# Start of Data lines

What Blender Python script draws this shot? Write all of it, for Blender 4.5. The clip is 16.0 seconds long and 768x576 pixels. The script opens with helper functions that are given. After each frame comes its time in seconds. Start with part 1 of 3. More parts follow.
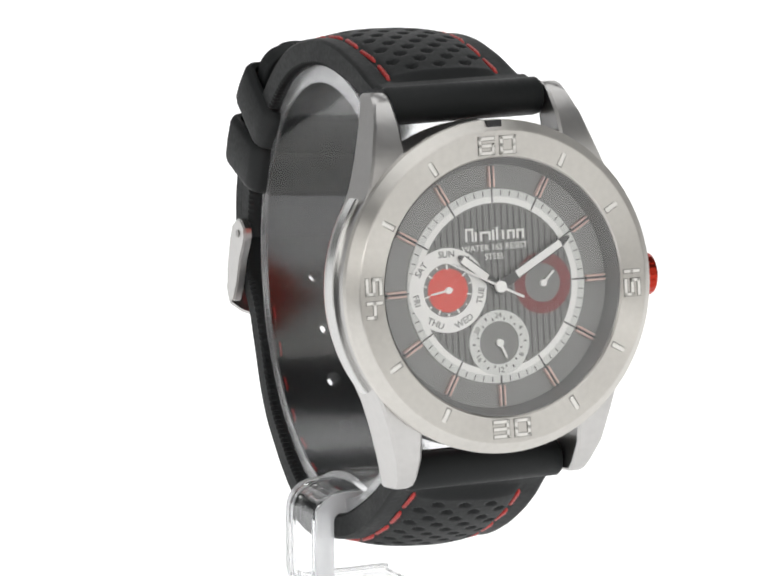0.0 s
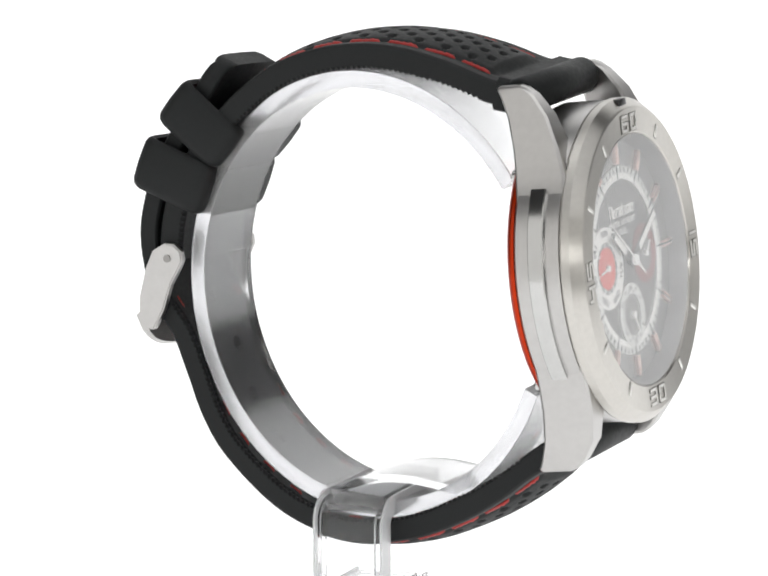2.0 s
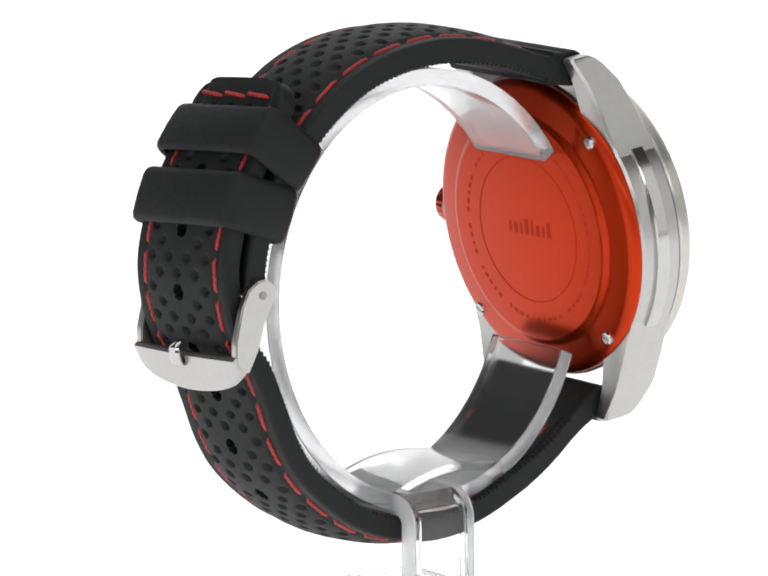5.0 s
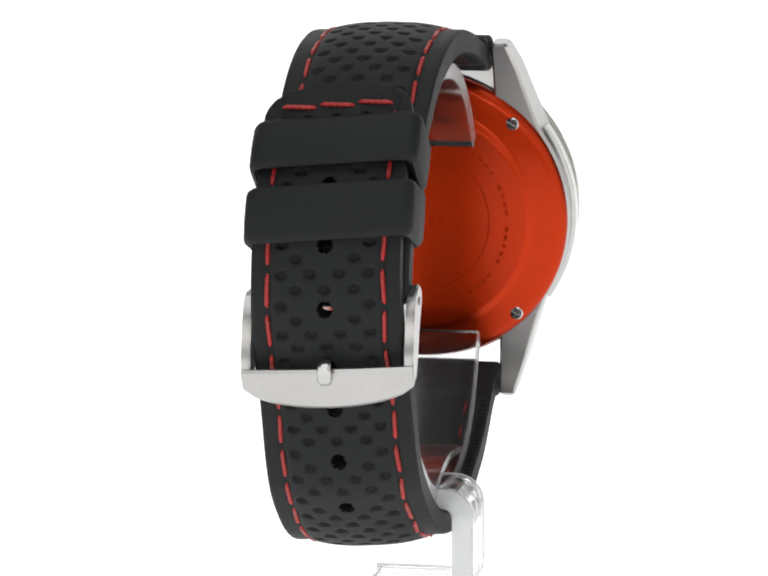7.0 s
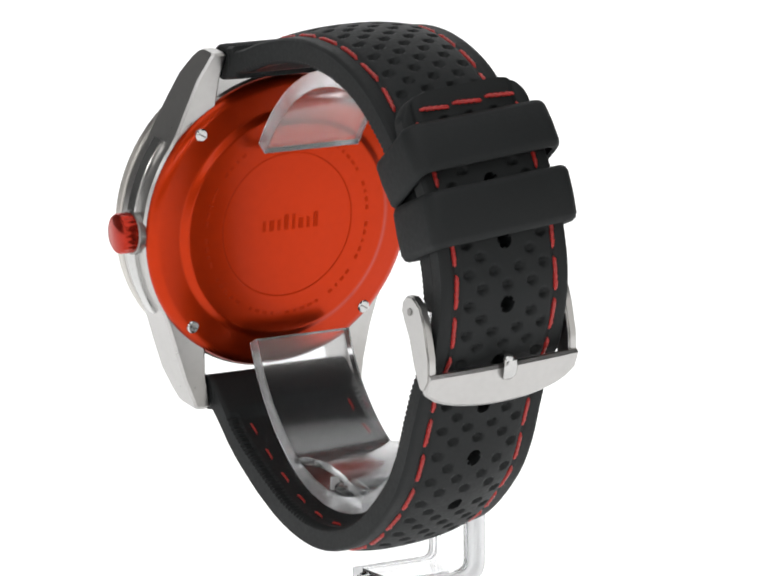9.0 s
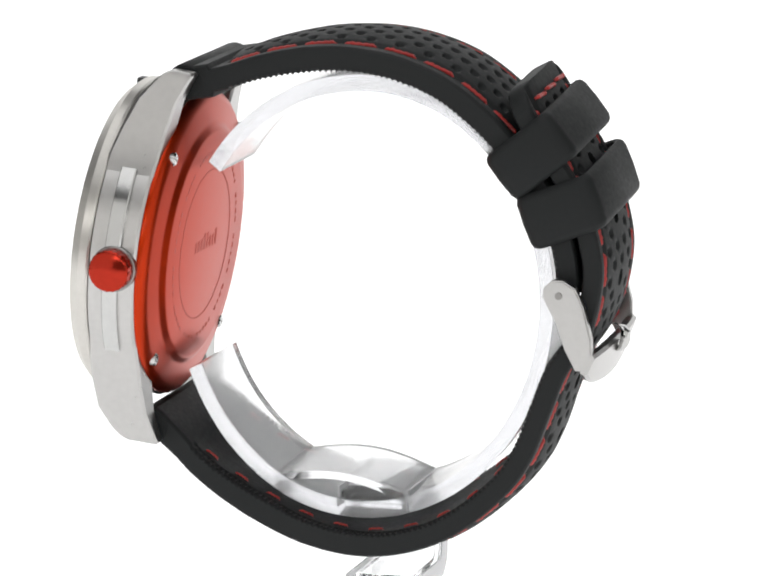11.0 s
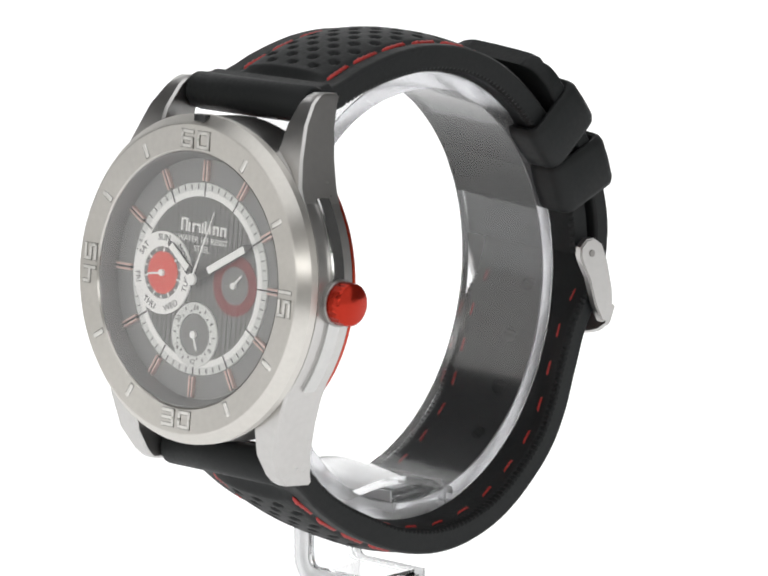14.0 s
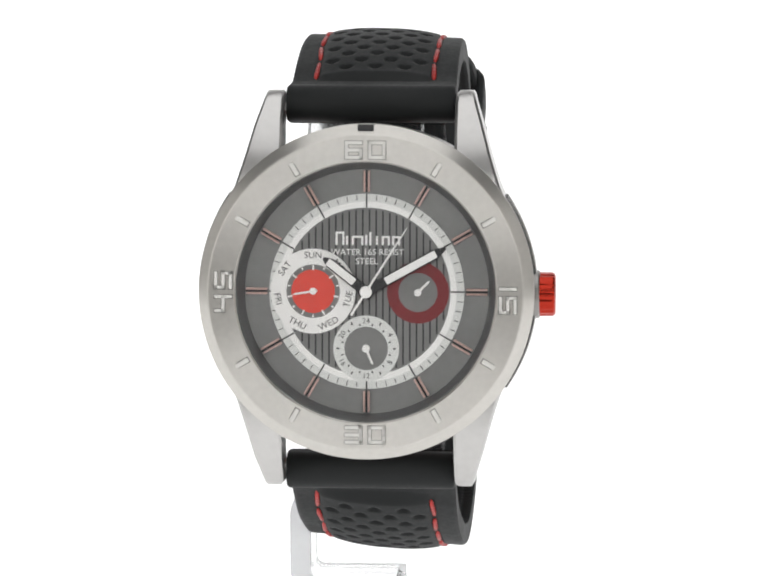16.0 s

# End of Data lines

■ What you will do:
Without the pictures, retype the whole of the material above exactly.

■ Answer:
What Blender Python script draws this shot? Write all of it, for Blender 4.5. The clip is 16.0 seconds long and 768x576 pixels. The script opens with helper functions that are given. After each frame comes its time in seconds. Start with part 1 of 3. More parts follow.
0.0 s
2.0 s
5.0 s
7.0 s
9.0 s
11.0 s
14.0 s
16.0 s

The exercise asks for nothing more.